Le Temps de la médecine : Souffrances de soignants
« JE RÊVE qu'un étudiant en psychiatrie s'empare du problème et fasse une étude documentée », lâche le Dr Yves Léopold. Ce médecin généraliste d'Avignon est l'auteur d'une première enquête étonnante sur le suicide des médecins français, que ses pairs du conseil de l'Ordre du Vaucluse lui avaient confiée.
L'enquête du Dr Léopold a démarré à partir du constat alarmant de 11 suicides sur 22 décès de médecins actifs (moins de 65 ans) recensés dans le département du Vaucluse sur une période de cinq ans. Le généraliste a donc interrogé l'ensemble des Ordres départementaux pour connaître l'incidence du suicide dans les décès des médecins de moins de 65 ans dans les cinq dernières années. « Seulement 26 départements ont répondu de manière satisfaisante », regrette le Dr Léopold. Il a dû écarter les statistiques non fiables ainsi que les grands départements où la méconnaissance des praticiens décédés rendait impossible une identification certaine de la cause de leur mort. Les départements ruraux étaient, de fait, surreprésentés car ils ont fourni davantage de « renseignements exploitables ». Cependant, le Dr Léopold estime que, s'il y a un biais, il n'est pas rédhibitoire, car le taux élevé de suicides du Vaucluse « parmi une population essentiellement urbaine » contredit, selon lui, l'hypothèse d'une surexposition des médecins de campagne au risque de suicide.
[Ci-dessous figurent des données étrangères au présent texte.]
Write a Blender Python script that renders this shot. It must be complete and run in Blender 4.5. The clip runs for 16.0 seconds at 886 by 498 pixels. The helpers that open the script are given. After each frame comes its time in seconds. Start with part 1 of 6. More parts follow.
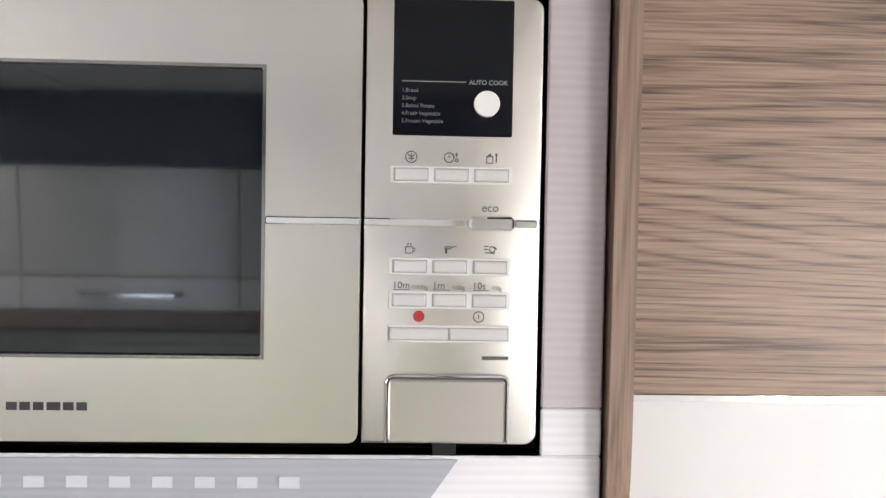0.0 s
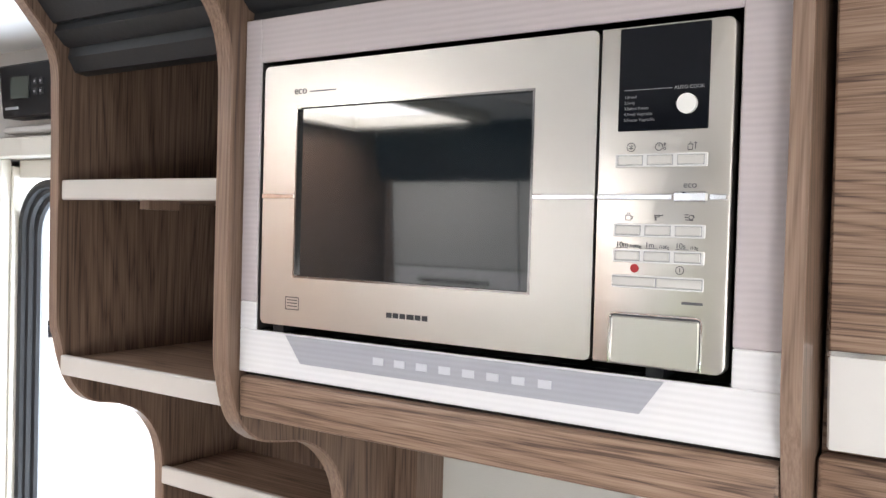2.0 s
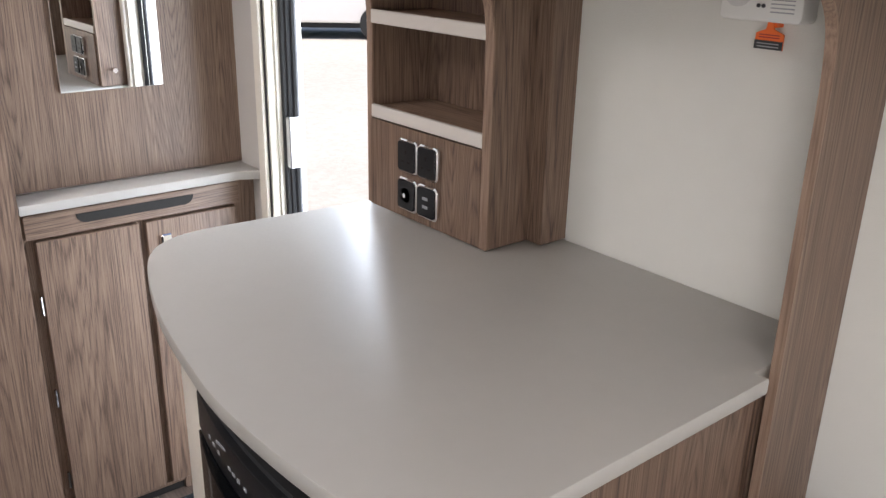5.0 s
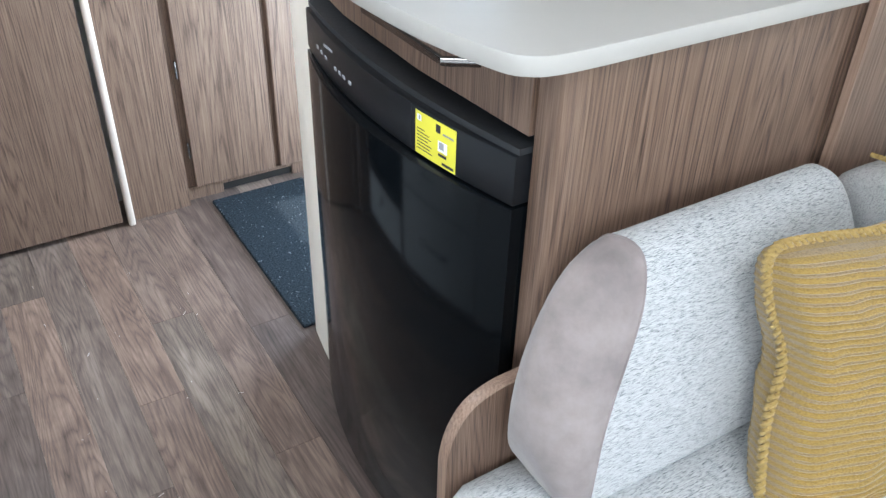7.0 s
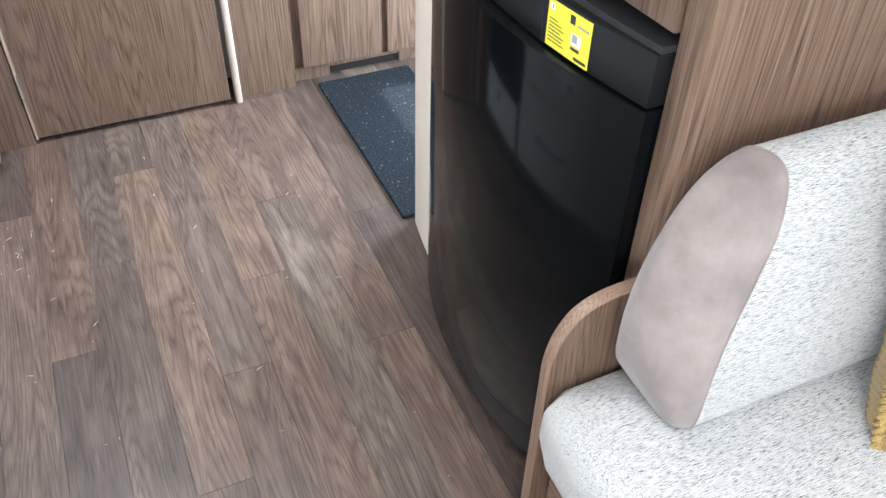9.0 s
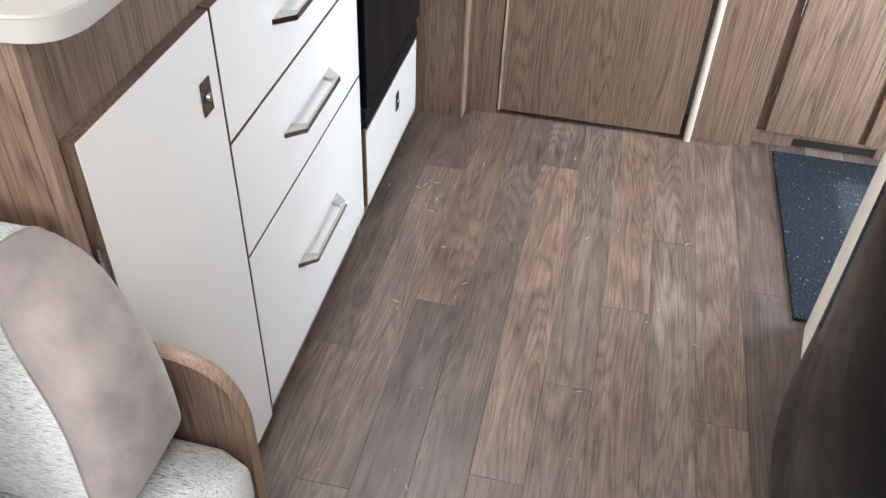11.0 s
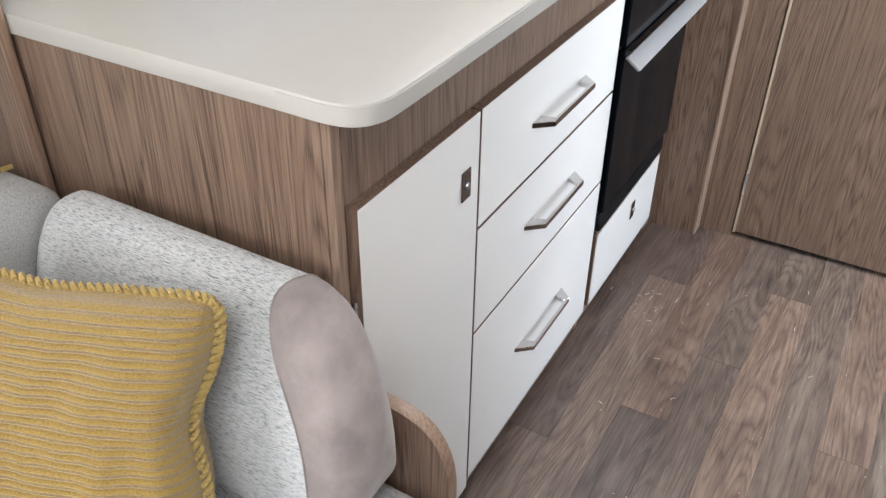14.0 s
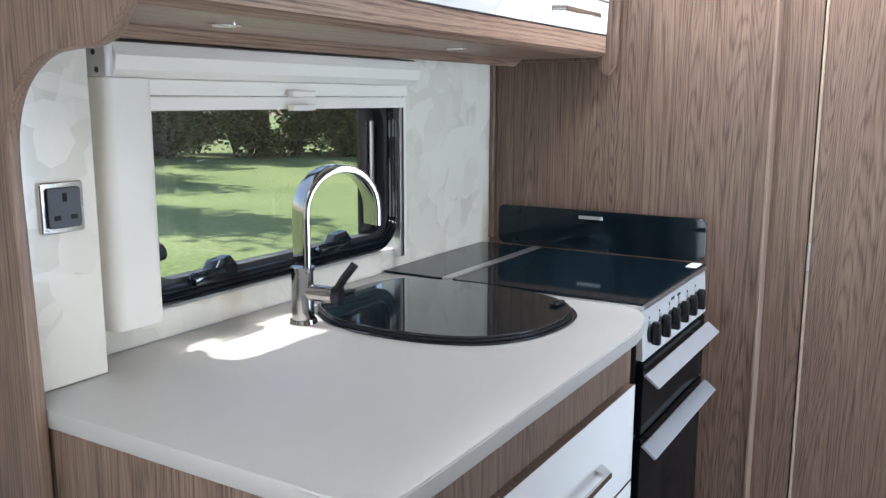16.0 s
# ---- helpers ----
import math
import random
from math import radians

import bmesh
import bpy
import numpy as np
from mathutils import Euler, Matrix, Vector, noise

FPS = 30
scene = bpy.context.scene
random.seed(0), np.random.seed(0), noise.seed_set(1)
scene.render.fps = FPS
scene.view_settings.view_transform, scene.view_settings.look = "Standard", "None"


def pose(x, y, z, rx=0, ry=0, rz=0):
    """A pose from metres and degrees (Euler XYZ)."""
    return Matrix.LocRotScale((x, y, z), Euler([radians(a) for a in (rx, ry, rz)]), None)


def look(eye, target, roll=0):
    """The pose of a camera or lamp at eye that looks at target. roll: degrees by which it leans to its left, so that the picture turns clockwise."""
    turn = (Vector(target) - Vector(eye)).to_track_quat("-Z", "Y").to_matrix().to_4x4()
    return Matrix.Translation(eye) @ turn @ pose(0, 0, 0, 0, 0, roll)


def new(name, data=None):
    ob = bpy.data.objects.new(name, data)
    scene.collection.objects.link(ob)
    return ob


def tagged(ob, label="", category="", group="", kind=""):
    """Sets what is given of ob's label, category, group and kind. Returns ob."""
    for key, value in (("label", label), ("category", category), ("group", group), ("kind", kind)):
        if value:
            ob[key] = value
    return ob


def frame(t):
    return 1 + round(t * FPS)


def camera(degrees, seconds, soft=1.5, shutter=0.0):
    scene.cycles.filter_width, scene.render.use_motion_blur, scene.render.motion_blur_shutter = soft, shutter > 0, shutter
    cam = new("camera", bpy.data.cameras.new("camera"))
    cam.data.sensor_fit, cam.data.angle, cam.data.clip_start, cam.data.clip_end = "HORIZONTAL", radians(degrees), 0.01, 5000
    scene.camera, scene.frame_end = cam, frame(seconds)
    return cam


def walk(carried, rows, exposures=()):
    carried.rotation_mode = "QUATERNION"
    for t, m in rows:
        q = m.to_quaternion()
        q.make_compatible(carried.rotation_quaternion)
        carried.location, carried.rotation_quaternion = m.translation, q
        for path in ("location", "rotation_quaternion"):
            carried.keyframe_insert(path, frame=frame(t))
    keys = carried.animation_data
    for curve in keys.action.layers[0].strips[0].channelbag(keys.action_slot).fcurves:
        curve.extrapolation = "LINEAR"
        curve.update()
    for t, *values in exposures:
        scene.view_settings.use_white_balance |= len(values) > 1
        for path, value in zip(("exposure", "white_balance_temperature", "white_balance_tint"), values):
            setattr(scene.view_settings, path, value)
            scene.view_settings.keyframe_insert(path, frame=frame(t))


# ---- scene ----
cam = camera(55.35, 16.0, soft=1.4)
PATH = [
    (0.00, pose(0.169, 0.162, 1.678, 88.15, -0.98, -2.33)),
    (0.50, pose(0.211, 0.093, 1.678, 88.00, -0.94, 5.43)),
    (1.00, pose(0.258, 0.082, 1.677, 88.48, -1.34, 12.94)),
    (1.50, pose(0.323, 0.080, 1.664, 88.78, -1.57, 23.25)),
    (2.00, pose(0.384, 0.043, 1.651, 88.68, -1.60, 33.14)),
    (2.50, pose(0.439, -0.021, 1.637, 88.43, -1.51, 38.49)),
    (3.00, pose(0.528, -0.075, 1.604, 88.44, -1.44, 40.49)),
    (3.50, pose(0.595, -0.098, 1.570, 87.21, -1.22, 41.81)),
    (4.00, pose(0.650, -0.080, 1.522, 82.28, -1.44, 44.61)),
    (4.50, pose(0.693, -0.081, 1.489, 74.55, -1.16, 47.62)),
    (4.70, pose(0.701, -0.073, 1.473, 72.42, -1.09, 49.10)),
    (6.80, pose(0.846, -0.150, 1.278, 56.53, -1.40, 57.93)),
    (7.00, pose(0.849, -0.159, 1.263, 55.13, -1.42, 58.50)),
    (7.50, pose(0.845, -0.173, 1.248, 51.25, -1.11, 59.45)),
    (8.00, pose(0.842, -0.177, 1.246, 48.78, -1.03, 60.20)),
    (8.20, pose(0.840, -0.180, 1.246, 48.38, -0.99, 60.41)),
    (10.30, pose(0.764, -0.148, 1.232, 48.74, -2.02, 88.73)),
    (10.50, pose(0.775, -0.130, 1.231, 48.79, -1.93, 93.31)),
    (11.00, pose(0.797, -0.109, 1.242, 48.80, -1.88, 102.69)),
    (11.50, pose(0.820, -0.103, 1.255, 48.87, -1.73, 108.98)),
    (12.00, pose(0.834, -0.105, 1.262, 48.88, -1.59, 113.17)),
    (12.50, pose(0.847, -0.103, 1.273, 48.88, -1.29, 116.13)),
    (13.00, pose(0.858, -0.105, 1.282, 48.88, -0.93, 118.14)),
    (13.50, pose(0.859, -0.102, 1.286, 49.91, -0.64, 119.28)),
    (14.00, pose(0.862, -0.107, 1.287, 54.84, -0.57, 119.84)),
    (14.50, pose(0.870, -0.101, 1.288, 62.03, -0.56, 120.40)),
    (15.00, pose(0.878, -0.092, 1.311, 69.28, -0.43, 120.77)),
    (15.50, pose(0.878, -0.086, 1.322, 76.23, -0.15, 121.03)),
    (16.00, pose(0.878, -0.087, 1.321, 79.92, -0.12, 121.28)),
]
EXPOSURES = [
    (0.0, 1.2, 6850, 16), (0.5, 1.3, 6850, 16), (1.5, 1.3, 6850, 16), (2.5, 1.02, 6700, 14), (3.5, 0.60, 6450, 13), (4.0, 0.52, 6500, 13), (4.5, 0.46, 7200, 20), (5.8, 0.95, 6500, 11),
    (7.0, 1.40, 6100, 8), (8.0, 1.52, 6250, 9), (10.5, 1.72, 6950, 13), (11.0, 1.46, 6950, 13), (12.5, 1.42, 6850, 13), (13.5, 1.35, 6850, 13), (14.0, 1.28, 6900, 13), (14.5, 1.15, 6900, 13), (15.0, 0.90, 6850, 13), (15.5, 0.90, 6350, 11), (16.0, 0.83, 6150, 11),
]
walk(cam, PATH, EXPOSURES)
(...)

A partir des données parcellaires recueillies, le Dr Léopold a répertorié sur cinq ans 69 suicides sur 492 décès, au sein d'une population totale de 42 137 médecins actifs répartis sur 26 départements. « L'incidence du suicide sur ces données incomplètes mais sur un effectif important est donc de 14 % », conclut son étude en octobre 2003, tandis que le taux d'incidence du suicide était de 5,6 % des décès dans la population générale en 1999, pour la population d'âge comparable (de 35 à 65 ans). « Bien sûr, la comparaison souffre du fait qu'une partie de cette population n'est pas active, contrairement à la cohorte médicale », admet l'auteur de l'enquête. Il retient néanmoins que « l'étude faite, malgré ses imperfections, confirme bien qu'existe un problème authentique de suicide chez les médecins ». En revanche, « les chiffres recueillis sont trop imprécis pour pouvoir établir quelles sont les activités les plus exposées, quel est le sexe le plus menacé, quelles tranches d'âge sont atteintes », ou quels modes d'exercice sont les plus concernés.
Des marqueurs de risque.
Le Dr Léopold a pu simplement constater que les caractéristiques des 11 suicides du Vaucluse « concordent sur plusieurs plans » avec des études britanniques et américaines de 2001. Dans le département du Dr Léopold, « les médecins les plus touchés sont des femmes, le plus souvent psychiatres, généralistes, anesthésistes ou ophtalmologues ». Son étude invoque « la solitude de l'exercice professionnel, la difficulté bien connue des praticiens à passer du rôle de soignant à celui de soigné, les pressions administratives et le rythme excessif de l'activité ».
A défaut d'avoir réalisé une étude à caractère scientifique, le Dr Léopold a au moins incité l'Ordre du Vaucluse à créer une cellule préventive pour aider en amont les médecins susceptibles de descendre une mauvaise pente. L'Amicale des psychiatres du Vaucluse a listé « des marqueurs de risques » ou « clignotants », tels que : les problèmes financiers (dont retard de paiement de la cotisation ordinale et à la Carmf, la caisse de retraite des médecins libéraux), divorce, alcoolisme, problèmes ordinaux ou judiciaires, maladie mentale et handicap physique.
La cellule d'entraide ordinale intervient dès lors qu'un médecin cumule deux de ces clignotants. Après le suicide d'un médecin qui avait eu un contact positif avec cette cellule plusieurs mois auparavant, le Dr Léopold se demande s'il ne faut pas faire de la prévention « beaucoup plus en amont », au niveau de la formation et/ou par la « création d'un service de médecine du travail pour les médecins libéraux ».